The L.A. Times takes an in-depth look at the iconic Pacific Palisades home of Charles and Ray Eames (thanks Christopher!). I used to think the Chemosphere might be my dream home, but the Eames’ place seems a lot more comfortable and homey while still retaining that all important modern chic. It shares a lot in common with the Glidehouse and other currently hot home styles. Of course, if I owned the house, I’d also have to take Ray Eames’ collection of tchotchkes from around the world as well.
You know how things that were normal and harmless 20+ years ago often appear so weird looking today? I got that in spades while browsing through YouTube user dcbatwing‘s collection of local station promos, demo reels and other video effluvia of the past. One such item is this neat demo reel that motion graphics company Atlantic produced in 1986. I vaguely remember some of this stuff, but it’s a mind blower to watch them edited together. One can only conclude that clients in the ’80s absolutely loved their shiny, chrome-y moving surfaces!
WJLA’s “So Good To Turn To” promo from 1982 is a cheezy delight.
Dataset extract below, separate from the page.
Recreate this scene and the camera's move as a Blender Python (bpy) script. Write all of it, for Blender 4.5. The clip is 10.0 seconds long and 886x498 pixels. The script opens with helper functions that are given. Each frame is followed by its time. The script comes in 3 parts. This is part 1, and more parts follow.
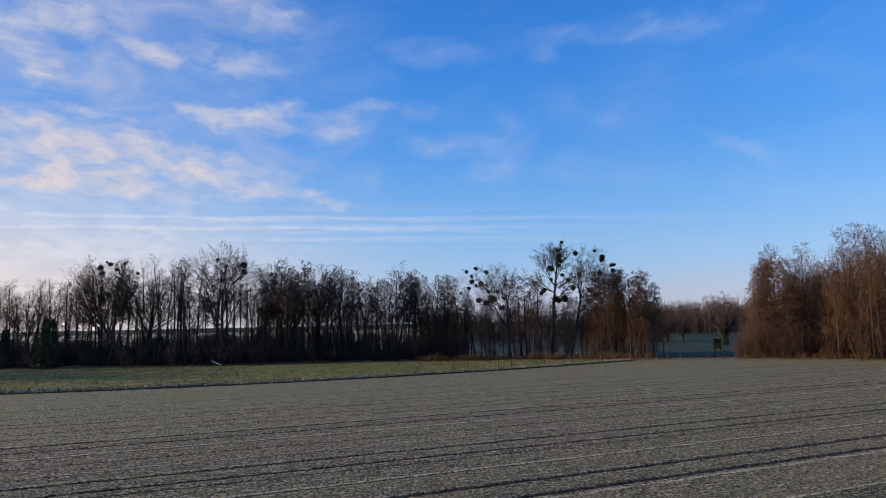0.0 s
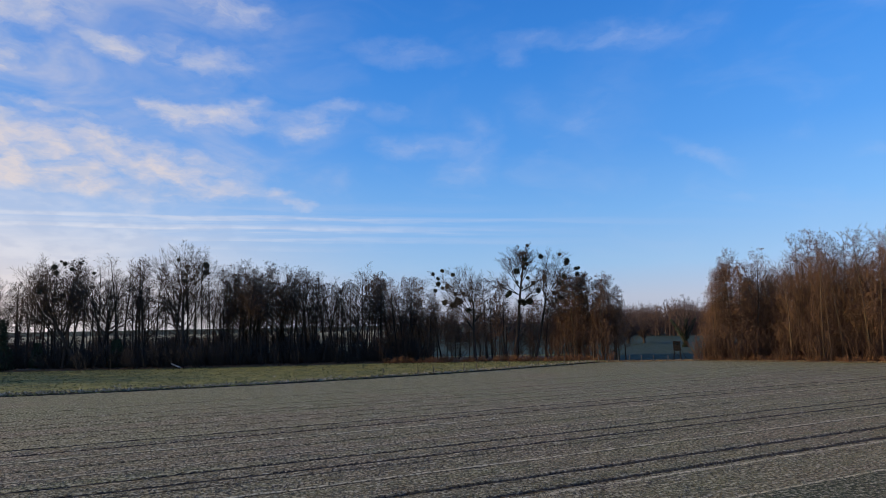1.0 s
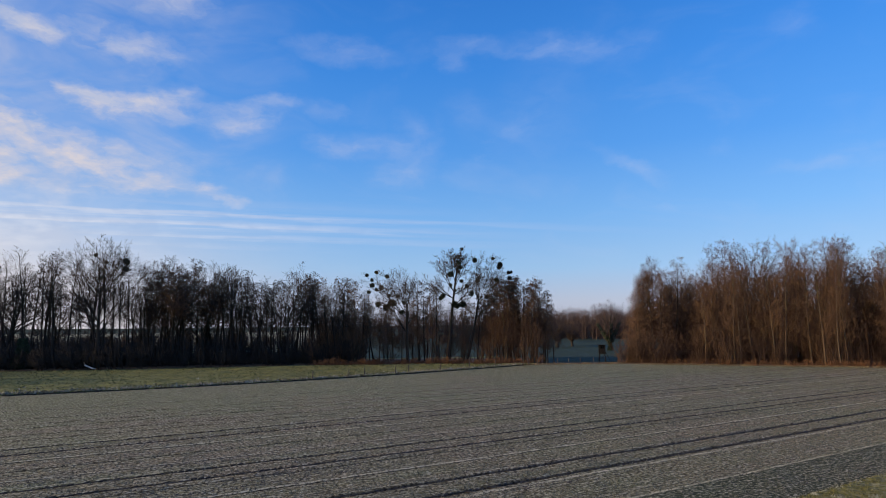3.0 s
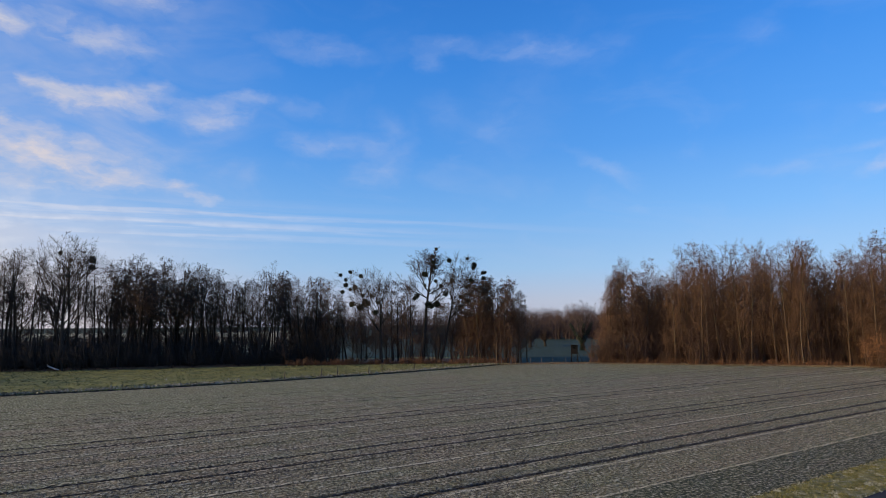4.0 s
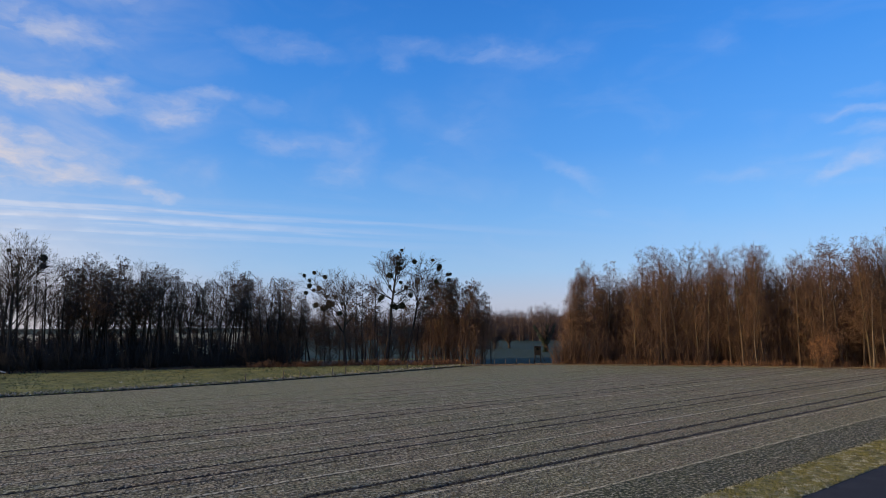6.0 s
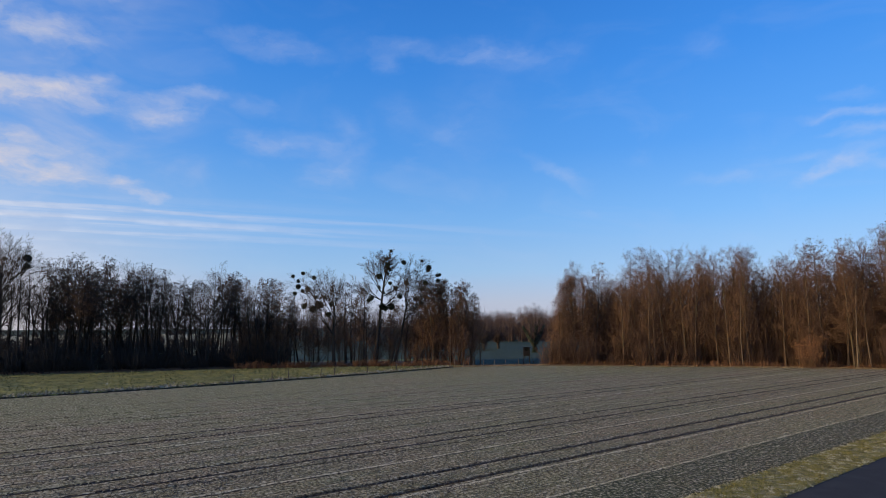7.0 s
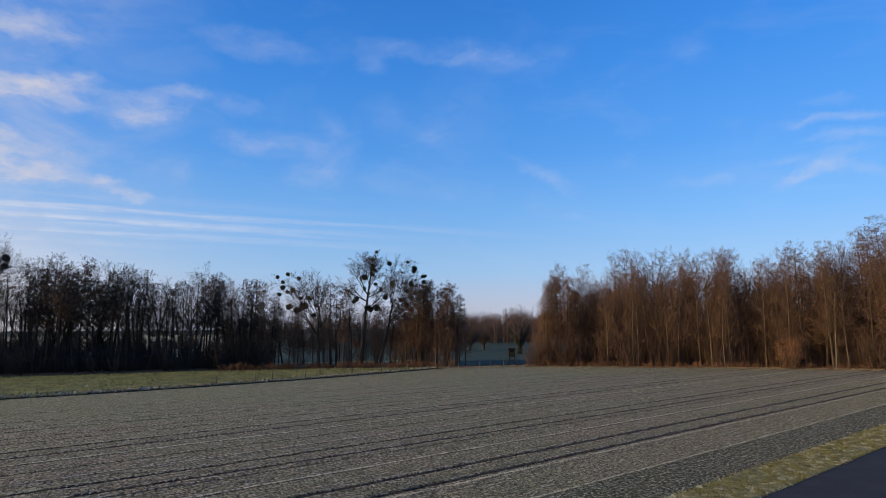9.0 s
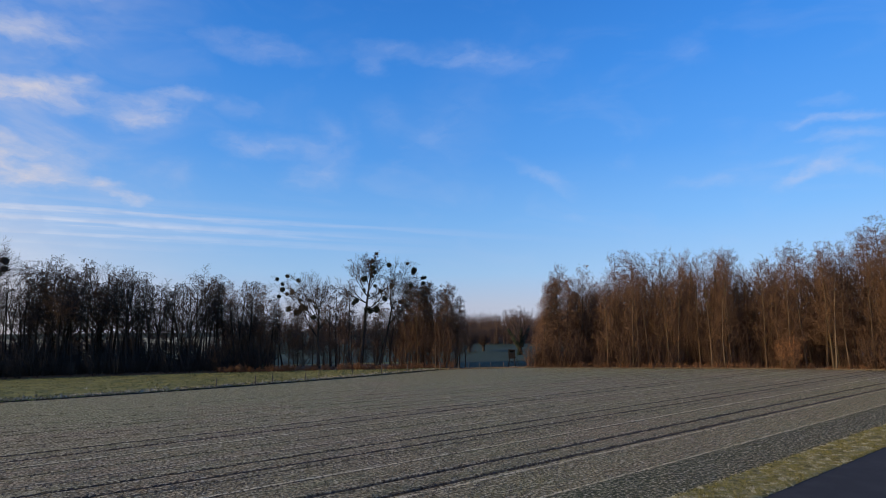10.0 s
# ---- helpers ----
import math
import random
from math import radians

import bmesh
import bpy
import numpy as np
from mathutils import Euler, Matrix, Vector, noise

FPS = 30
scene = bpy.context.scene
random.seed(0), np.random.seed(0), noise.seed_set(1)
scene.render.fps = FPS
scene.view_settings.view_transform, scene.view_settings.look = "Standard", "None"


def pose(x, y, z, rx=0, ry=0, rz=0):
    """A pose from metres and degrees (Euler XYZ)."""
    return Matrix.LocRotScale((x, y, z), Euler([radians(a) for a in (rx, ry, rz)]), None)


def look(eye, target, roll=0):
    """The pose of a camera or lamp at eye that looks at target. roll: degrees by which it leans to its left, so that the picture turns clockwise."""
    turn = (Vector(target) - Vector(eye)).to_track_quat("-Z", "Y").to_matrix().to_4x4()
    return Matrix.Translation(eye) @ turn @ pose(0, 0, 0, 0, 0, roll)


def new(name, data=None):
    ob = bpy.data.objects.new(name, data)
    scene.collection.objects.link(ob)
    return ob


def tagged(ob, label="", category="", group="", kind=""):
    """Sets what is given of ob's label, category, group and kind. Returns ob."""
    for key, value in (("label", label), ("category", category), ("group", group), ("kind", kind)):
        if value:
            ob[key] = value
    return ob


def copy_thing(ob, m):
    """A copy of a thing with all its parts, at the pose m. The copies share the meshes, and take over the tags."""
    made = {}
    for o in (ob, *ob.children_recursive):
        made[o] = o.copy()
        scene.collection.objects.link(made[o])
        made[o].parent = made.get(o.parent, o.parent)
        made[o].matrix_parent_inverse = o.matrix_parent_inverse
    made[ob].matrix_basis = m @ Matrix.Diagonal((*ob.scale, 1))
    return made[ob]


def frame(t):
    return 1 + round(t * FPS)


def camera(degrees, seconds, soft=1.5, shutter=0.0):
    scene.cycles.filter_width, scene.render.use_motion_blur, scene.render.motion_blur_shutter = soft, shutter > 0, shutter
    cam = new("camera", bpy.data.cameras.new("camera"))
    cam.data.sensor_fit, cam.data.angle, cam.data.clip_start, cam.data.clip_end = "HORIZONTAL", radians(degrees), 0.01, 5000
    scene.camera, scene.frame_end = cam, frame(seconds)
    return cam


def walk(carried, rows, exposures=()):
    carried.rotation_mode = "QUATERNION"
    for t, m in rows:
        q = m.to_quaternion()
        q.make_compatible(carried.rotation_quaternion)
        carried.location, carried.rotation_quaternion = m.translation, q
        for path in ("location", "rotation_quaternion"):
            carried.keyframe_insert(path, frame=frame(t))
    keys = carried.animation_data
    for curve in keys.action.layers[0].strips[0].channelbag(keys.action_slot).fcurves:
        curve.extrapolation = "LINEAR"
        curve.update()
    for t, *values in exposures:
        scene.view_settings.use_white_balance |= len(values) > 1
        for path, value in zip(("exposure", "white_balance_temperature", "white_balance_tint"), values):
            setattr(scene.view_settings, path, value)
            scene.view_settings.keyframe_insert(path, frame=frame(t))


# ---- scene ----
# Camera: it stands above a country road and pans slowly to the right.
cam = camera(74.63, 10.0, soft=0.9)
ROWS = [
    (0.0, 0.000, 0.000, 7.500, 0.14, 7.20, 1.14),
    (0.5, 0.067, -0.022, 7.523, -1.46, 7.26, 1.10),
    (1.0, 0.140, -0.060, 7.537, -3.11, 7.33, 1.01),
    (1.5, 0.203, -0.096, 7.545, -4.75, 7.36, 0.88),
    (2.0, 0.253, -0.150, 7.545, -6.39, 7.39, 0.69),
    (2.5, 0.293, -0.170, 7.550, -8.04, 7.43, 0.50),
    (4.0, 0.395, -0.160, 7.598, -12.06, 7.42, 0.35),
    (4.5, 0.405, -0.160, 7.605, -13.11, 7.42, 0.27),
    (5.0, 0.410, -0.156, 7.607, -14.04, 7.47, 0.23),
    (5.5, 0.418, -0.150, 7.610, -14.82, 7.50, 0.22),
    (6.0, 0.422, -0.150, 7.608, -15.49, 7.54, 0.25),
    (7.5, 0.424, -0.146, 7.607, -16.95, 7.64, 0.27),
    (8.0, 0.430, -0.142, 7.604, -17.32, 7.66, 0.25),
    (8.5, 0.443, -0.136, 7.592, -17.66, 7.70, 0.24),
    (9.0, 0.460, -0.128, 7.584, -17.94, 7.74, 0.26),
    (9.5, 0.463, -0.118, 7.575, -18.15, 7.83, 0.24),
    (10.0, 0.462, -0.105, 7.572, -17.96, 7.89, 0.44),
]
walk(cam, [(t, pose(x, y, z, 90 + pitch, roll, yaw)) for t, x, y, z, yaw, pitch, roll in ROWS])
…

This particular one came from Washington D.C., but really it could’ve been anywhere. Wasn’t there a time when every local news station desperately tried to convey an image of cutesy family-friendliness? You can’t avoid the relentlessly cheery jingle which sounds as if it came from an ABC sitcom (“Also Starring John Schuck as Cranky Neighbor”).
I was sorely disappointed to learn that you are replacing the last four episodes of Creature Comforts with repeats of some other show. Please, please reconsider and air those final episodes. It may not be as profitable for you, but just please think of the goodwill you’ve lost as a result of this ill-advised move.
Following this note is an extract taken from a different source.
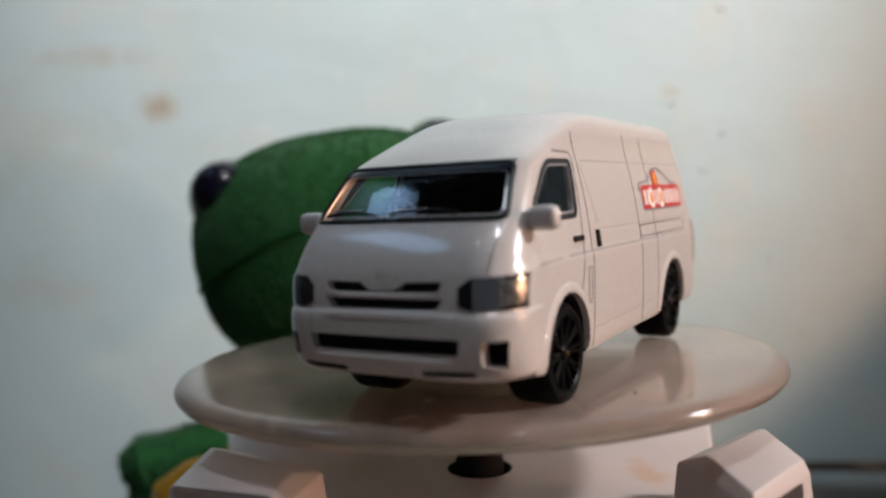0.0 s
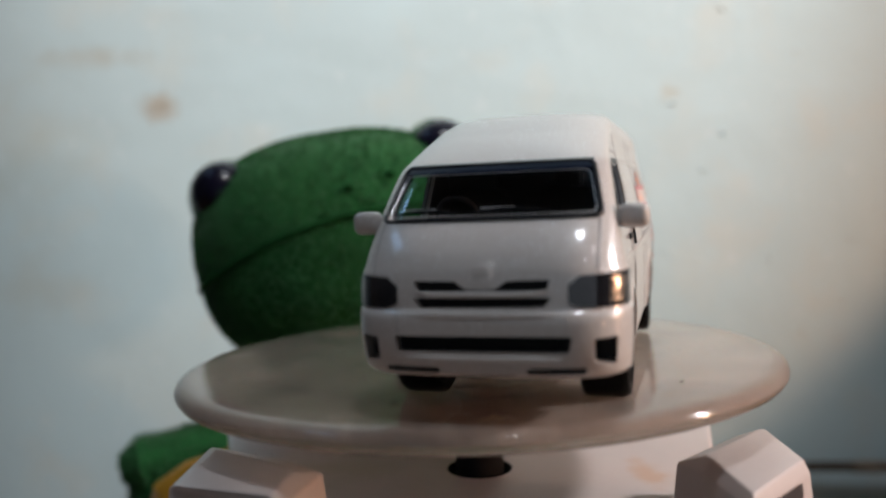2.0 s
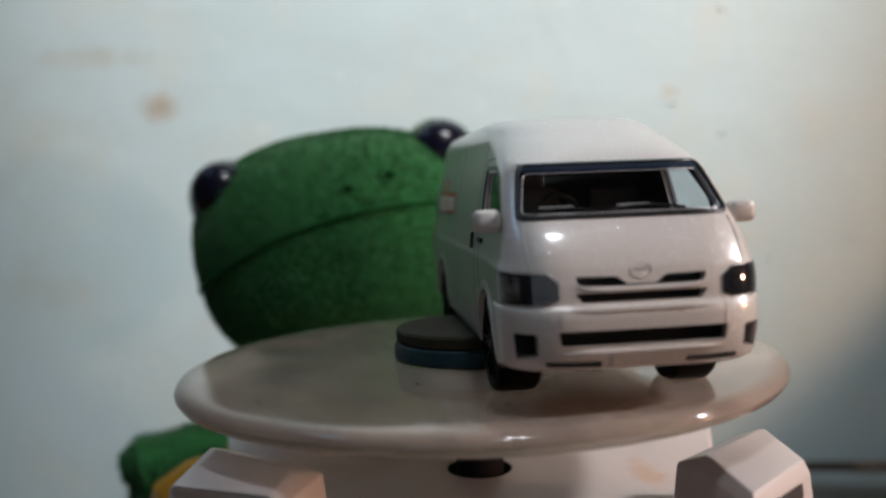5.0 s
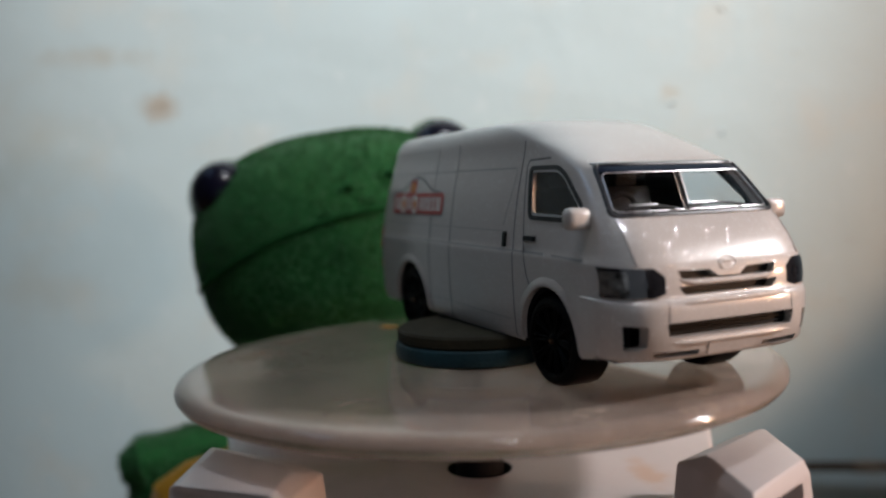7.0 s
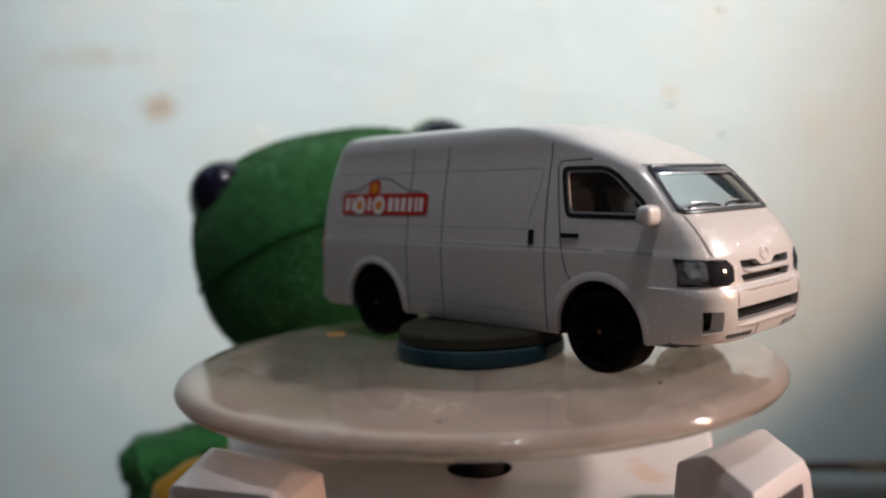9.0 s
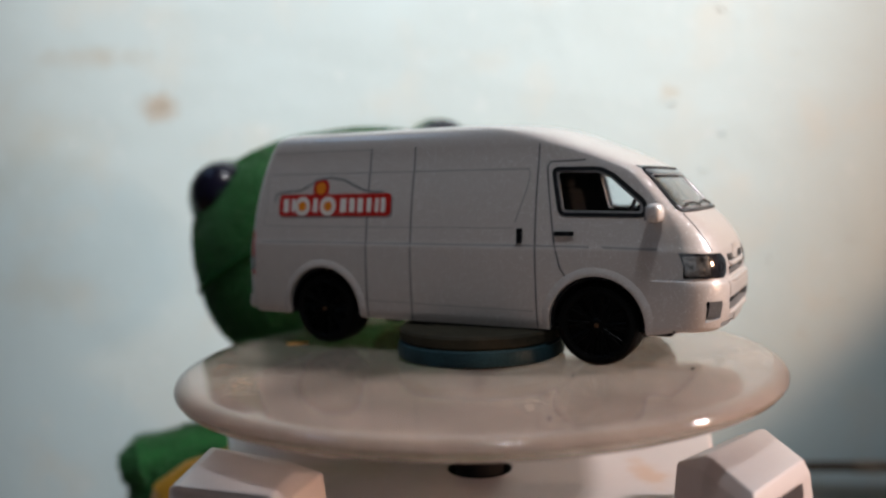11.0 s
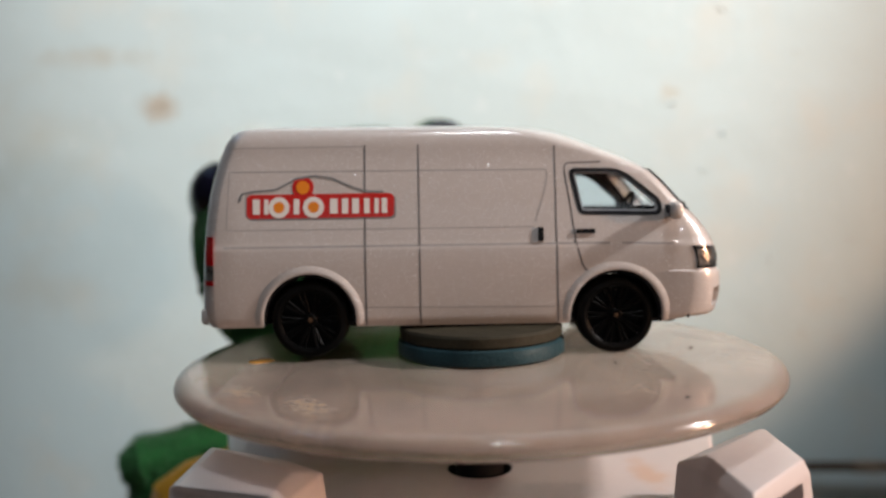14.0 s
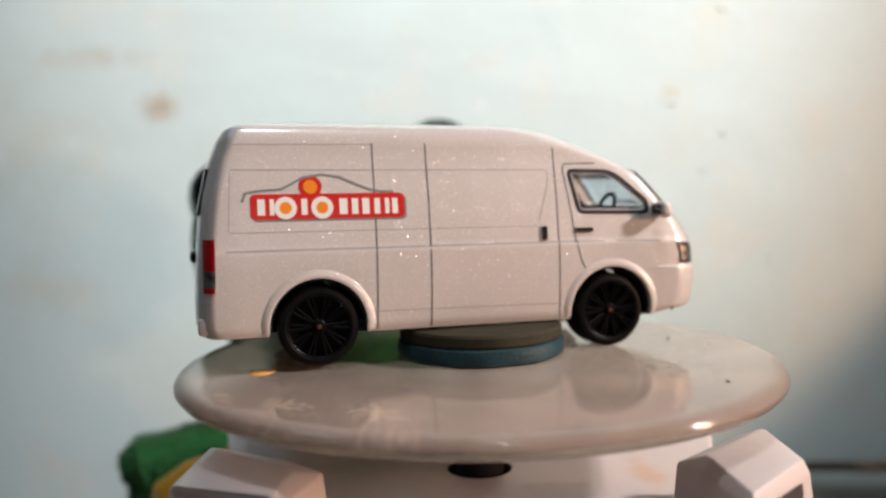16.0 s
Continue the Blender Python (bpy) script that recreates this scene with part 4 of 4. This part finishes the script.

In our household, CBS News Sunday Morning, Jericho and Creature Comforts were the only CBS programs we enjoyed regularly. And now two of the three are gone. With C.C. yanked so suddenly off your schedule, I will have serious reservations on investing my time in any further CBS programs.
- Matt Hinrichs
Addendum: Tell CBS how you feel. Go to CBS.com and click the Feedback link at the very bottom of the page. Perhaps enough fan support will convince them to do something with the remaining episodes.
The Washington Post has a small article on the beachside ’50s-’60s motel revival in the Wildwoods section of New Jersey. The locals call this architectural style “Doo Wop,” which bugs me since Doo Wop is a musical style and I always thought “Googie” is the accepted term for that kinda stuff. The Wikipedia entry for Googie lists Doo Wop as another term for it, though, so maybe it’s correct. At least they’re preserving this stuff nicely — check the Doo Wop Preservation League Gallery.
Let’s discuss what’s been playing on my computer, eh? Delighted to find that eMusic carries the back catalog for influential UK indie label Cherry Red, I spent several downloads recreating the Japanese compilation Cherry Red for Cafe Apres Midi for a whole lot less money than if I’d bought the CD itself. eMusic wound up having having 23 of the disc’s 26 tracks, with the other three songs available at the iTunes store. The resulting playlist makes me wanna smoke clove cigarettes and wistfully compose bad poetry whilst sitting under a tree. Best known for introducing Everything But The Girl to the world, Cherry Red’s roster specialized in introspective pop drawing from bossa nova, ’60s jazz, folk, and, yes, punk. Although spotty, this particular comp is anchored by some shimmering instrumentals and offbeat cover versions like Tracey Thorn’s take on “Femme Fatale.” Acoustic guitars never sounded so yummy.
Continuing the Brit pop theme, I also finally got to check out the 2005 double disc set It’s So Fine: Pye Girls Are Go! via Dusty Groove. This baby collects a whole bunch of energetic 1963-72 girl pop, mostly b-sides from U.K. labels Pye and Picadilly, with illuminating liner notes from Cha Cha Charming‘s Sheila Burgel. Fifty songs worth, to be exact — and most of it’s pretty fantastic! It’s amazing to think a great majority of this stuff never made it to the U.S., since the songs are heavily influenced by a variety of American ’60s pop and Girl Group sounds — all the while retaining that vaguely “British” feel. My fave track might very well be the irresistable and very showbizzy “Take Away The Emptiness Too,” a 1970 single from the wonderfully monikered Tina Tott. Other pleasures lie in the bubblegummy “Sunshine Follows the Rain” by Sweetcorn and Nita Rossi’s pissed-off classic “Untrue Unfaithful (That Was You).” Time to break out those go-go boots, people.